My point was that within UDV ceremonies, the ayahuasca experience—combined with the church’s doctrinal and organizational structure—can easily form and shape the believer’s perception and consequently his or her beliefs. The sacrament magnifies the word. A phrase such as “God,” “Light,” or “The Superior Mestre” can take on a cosmic weight; it is not simply heard but experienced as truth—if not the truth, then one “good enough” to invest in.

This is where discrimination is needed. The same openness that allows for illumination can also create susceptibility to suggestion. One can come to believe that an intense visionary experience confirms the teachings or authority of the institution itself. The danger lies not in the tea but in the interpretive frame that surrounds it—the authority, the ritual, and the hierarchy that give the experience its meaning.

Once someone drinks ayahuasca, the ceremony’s symbolic and linguistic field can create a seeming-reality that feels TRUE, in some major way. Under its influence, story and experience merge. This is what I called in the Beezone essay the magnification of meaning—the process by which words and songs (Calls) resonate until they fill the entire field of awareness.

In the UDV, once you drink the tea—remember this is all in a foreign language—and one decides to “associate,” you’re not just joining a church—you’re entering into a belief system, a story (mythology).

The central belief isn’t written out. It’s passed on by degrees to those who demonstrate receptivity. The tea comes with a lineage:

Solomon gives the key → Caiano → Gabriel → the Mestre today.

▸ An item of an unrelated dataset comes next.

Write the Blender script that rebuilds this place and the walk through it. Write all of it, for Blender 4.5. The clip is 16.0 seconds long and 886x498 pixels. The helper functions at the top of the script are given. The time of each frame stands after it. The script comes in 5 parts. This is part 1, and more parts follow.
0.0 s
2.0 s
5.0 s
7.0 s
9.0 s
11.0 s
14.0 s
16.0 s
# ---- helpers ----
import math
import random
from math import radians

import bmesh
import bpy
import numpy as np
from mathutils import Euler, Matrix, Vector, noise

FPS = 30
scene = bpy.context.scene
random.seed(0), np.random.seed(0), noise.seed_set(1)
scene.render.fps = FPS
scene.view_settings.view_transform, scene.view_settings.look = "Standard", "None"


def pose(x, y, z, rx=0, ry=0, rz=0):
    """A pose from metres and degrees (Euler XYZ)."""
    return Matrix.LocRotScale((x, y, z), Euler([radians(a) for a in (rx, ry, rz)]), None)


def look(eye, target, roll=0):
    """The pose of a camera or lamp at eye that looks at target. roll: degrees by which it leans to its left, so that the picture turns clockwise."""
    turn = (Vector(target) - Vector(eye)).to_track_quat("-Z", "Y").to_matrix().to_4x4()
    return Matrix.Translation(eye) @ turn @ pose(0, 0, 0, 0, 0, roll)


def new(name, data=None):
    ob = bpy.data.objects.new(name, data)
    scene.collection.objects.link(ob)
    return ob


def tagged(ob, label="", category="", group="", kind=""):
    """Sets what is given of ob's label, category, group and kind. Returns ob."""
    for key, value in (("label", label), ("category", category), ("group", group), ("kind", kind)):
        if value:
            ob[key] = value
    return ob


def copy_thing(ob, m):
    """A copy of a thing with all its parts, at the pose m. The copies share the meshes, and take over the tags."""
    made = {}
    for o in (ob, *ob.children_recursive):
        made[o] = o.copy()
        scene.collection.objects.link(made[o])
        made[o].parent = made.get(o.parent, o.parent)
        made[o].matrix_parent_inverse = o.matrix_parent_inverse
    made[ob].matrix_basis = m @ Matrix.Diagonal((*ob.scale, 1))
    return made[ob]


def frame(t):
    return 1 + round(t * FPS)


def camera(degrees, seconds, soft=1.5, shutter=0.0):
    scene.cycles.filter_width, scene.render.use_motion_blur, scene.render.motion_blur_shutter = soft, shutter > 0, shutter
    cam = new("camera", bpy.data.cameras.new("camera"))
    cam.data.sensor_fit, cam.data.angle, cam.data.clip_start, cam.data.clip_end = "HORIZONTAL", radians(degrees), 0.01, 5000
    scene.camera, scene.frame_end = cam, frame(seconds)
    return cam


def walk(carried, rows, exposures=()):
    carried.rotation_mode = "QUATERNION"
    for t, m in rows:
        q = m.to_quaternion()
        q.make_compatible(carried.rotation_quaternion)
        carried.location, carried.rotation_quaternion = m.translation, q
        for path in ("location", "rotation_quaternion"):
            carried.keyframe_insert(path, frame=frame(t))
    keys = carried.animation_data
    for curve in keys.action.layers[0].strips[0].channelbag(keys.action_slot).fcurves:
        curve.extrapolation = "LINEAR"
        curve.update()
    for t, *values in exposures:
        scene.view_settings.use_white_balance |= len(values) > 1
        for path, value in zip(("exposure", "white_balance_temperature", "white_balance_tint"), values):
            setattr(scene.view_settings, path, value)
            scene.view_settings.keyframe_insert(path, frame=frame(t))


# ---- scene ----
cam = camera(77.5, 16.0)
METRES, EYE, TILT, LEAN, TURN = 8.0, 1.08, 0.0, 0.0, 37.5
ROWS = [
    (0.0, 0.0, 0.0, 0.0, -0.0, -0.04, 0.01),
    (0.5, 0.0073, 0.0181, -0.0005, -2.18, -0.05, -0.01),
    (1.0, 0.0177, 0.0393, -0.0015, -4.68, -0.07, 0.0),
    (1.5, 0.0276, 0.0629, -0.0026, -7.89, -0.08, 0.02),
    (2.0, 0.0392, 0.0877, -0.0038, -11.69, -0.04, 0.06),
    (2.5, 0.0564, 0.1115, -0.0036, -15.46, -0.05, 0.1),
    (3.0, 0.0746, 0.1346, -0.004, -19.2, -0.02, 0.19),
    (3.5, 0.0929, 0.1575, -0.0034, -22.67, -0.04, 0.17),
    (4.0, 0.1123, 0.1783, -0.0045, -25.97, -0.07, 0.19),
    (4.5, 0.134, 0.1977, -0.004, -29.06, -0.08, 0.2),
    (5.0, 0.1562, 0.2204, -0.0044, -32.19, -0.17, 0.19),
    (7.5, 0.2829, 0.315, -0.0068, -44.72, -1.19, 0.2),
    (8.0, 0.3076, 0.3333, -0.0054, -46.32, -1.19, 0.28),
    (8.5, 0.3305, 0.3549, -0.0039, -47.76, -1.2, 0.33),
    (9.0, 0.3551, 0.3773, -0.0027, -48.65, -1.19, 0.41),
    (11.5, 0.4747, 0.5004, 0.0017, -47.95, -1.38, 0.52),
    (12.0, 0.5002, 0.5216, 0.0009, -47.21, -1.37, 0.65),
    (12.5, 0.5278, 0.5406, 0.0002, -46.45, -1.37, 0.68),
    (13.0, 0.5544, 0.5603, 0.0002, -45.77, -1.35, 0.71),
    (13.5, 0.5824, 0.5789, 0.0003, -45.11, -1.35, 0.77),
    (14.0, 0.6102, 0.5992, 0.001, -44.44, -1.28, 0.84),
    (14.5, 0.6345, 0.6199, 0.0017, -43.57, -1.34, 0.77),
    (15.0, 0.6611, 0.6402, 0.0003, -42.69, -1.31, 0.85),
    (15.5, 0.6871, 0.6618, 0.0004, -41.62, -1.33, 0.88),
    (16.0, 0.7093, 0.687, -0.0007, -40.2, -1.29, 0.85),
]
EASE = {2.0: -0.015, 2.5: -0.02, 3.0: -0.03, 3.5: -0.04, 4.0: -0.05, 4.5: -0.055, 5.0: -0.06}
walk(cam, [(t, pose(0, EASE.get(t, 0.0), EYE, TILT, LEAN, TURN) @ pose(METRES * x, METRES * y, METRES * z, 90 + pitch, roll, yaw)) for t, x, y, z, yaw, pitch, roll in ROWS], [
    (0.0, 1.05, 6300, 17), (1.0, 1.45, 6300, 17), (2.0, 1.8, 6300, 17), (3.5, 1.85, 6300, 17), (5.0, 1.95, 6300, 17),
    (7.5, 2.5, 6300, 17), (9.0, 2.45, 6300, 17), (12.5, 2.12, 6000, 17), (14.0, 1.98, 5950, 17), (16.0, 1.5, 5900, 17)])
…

That’s the thread. That’s the transmission.

You’re not asked to debate it. You’re asked to drink, to listen, and to align yourself with the current in the “strange force,” the transmission. The truth of it isn’t argued—it’s revealed in the heightened sense of awareness and reinforced with the ritual. The myth becomes reality.

There are limits and dangers in that process. As Chögyam Trungpa once warned:

“As long as you regard yourself or any part of your experience as the dream come true, you are involved in self-deception. The opposite of self-deception is just working with the facts of life.”

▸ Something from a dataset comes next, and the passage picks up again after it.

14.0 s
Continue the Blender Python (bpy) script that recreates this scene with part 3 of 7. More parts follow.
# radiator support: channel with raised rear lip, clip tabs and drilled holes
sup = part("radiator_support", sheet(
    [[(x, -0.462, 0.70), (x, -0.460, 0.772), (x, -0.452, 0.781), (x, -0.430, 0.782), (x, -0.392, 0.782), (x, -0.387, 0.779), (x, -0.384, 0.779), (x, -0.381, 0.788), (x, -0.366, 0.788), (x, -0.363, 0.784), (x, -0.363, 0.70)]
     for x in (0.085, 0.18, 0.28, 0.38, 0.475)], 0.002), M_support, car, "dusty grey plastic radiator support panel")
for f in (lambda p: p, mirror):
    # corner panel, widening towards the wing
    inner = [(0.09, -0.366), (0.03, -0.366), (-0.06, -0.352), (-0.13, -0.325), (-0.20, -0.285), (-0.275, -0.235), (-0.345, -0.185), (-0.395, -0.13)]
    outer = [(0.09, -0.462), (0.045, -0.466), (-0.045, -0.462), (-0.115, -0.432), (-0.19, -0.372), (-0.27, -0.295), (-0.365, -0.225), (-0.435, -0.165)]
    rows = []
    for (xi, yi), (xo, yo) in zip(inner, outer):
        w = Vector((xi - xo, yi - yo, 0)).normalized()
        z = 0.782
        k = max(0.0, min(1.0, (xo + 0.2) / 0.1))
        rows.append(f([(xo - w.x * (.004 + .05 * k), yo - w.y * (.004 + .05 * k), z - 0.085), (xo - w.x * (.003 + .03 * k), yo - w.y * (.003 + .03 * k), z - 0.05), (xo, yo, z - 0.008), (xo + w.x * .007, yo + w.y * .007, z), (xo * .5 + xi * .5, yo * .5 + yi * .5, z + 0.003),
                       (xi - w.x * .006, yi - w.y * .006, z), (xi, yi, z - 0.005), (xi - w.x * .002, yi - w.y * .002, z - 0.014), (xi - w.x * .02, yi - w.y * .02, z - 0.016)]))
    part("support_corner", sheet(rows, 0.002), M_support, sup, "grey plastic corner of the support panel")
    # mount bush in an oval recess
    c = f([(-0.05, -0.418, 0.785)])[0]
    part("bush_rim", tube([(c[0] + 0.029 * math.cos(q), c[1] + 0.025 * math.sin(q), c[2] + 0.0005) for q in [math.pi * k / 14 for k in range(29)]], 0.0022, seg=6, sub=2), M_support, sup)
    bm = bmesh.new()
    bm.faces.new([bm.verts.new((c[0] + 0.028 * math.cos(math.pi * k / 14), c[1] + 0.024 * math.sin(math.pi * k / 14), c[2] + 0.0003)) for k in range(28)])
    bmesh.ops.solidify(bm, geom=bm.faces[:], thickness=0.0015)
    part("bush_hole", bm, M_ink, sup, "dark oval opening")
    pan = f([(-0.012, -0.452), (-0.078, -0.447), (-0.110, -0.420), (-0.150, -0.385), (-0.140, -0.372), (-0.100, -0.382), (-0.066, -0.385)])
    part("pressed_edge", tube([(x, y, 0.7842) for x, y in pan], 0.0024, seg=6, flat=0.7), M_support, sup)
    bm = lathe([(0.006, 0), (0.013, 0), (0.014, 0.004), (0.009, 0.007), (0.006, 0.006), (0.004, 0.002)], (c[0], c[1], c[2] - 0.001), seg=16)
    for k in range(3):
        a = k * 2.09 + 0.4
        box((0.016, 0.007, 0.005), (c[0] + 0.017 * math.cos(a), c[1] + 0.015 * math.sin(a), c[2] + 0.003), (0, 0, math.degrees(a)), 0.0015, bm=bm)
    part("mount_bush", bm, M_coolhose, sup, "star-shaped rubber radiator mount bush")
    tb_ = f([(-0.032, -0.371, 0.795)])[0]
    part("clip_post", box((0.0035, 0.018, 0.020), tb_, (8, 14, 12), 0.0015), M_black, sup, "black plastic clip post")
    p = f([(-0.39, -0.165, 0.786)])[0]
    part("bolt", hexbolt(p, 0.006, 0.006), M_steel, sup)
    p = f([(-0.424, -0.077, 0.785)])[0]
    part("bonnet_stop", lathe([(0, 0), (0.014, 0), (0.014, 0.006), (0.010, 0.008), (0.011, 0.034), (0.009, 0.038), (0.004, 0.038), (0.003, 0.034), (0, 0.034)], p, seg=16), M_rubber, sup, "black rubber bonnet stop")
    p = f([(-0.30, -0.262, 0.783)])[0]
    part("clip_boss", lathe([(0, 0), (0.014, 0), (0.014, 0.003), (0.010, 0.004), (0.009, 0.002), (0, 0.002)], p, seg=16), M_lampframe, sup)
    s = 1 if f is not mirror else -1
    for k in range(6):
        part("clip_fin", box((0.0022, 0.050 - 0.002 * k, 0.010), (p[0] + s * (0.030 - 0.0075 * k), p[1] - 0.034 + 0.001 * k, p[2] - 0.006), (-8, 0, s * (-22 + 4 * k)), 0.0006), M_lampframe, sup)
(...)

That quotation captured the essence of what I wanted to communicate. Visionary or ecstatic states are not the same as realization. Revelation can turn into ideology when framed by authority. The UDV’s lineage—blending Christian, Incan, and Amazonian elements through figures like Solomon, Mestre Caiano, and Mestre Gabriel—beautifully expresses the union of myth and sacrament, but it also demonstrates how authority and openness can fuse into a single, powerful current. Within that heightened sense of awareness, language becomes not only sacramental but revelatory.

My aim was never to criticize the UDV or ayahuasca practice itself, but to explore this paradox: that the same sacrament which not only opens the heart to feel something deeper also opens the mind to its influence. Without an internal compass, one can become an instrument of control.

In simpler terms, psychedelic experience does not guarantee truth. Without conscious reflection, the amplified word can become the truth, and the context can become The Path.

That remains the essential message of The Amplified Word: Psychedelic Authority—spoken directly, as a human living voice rather than through some ghostly computer.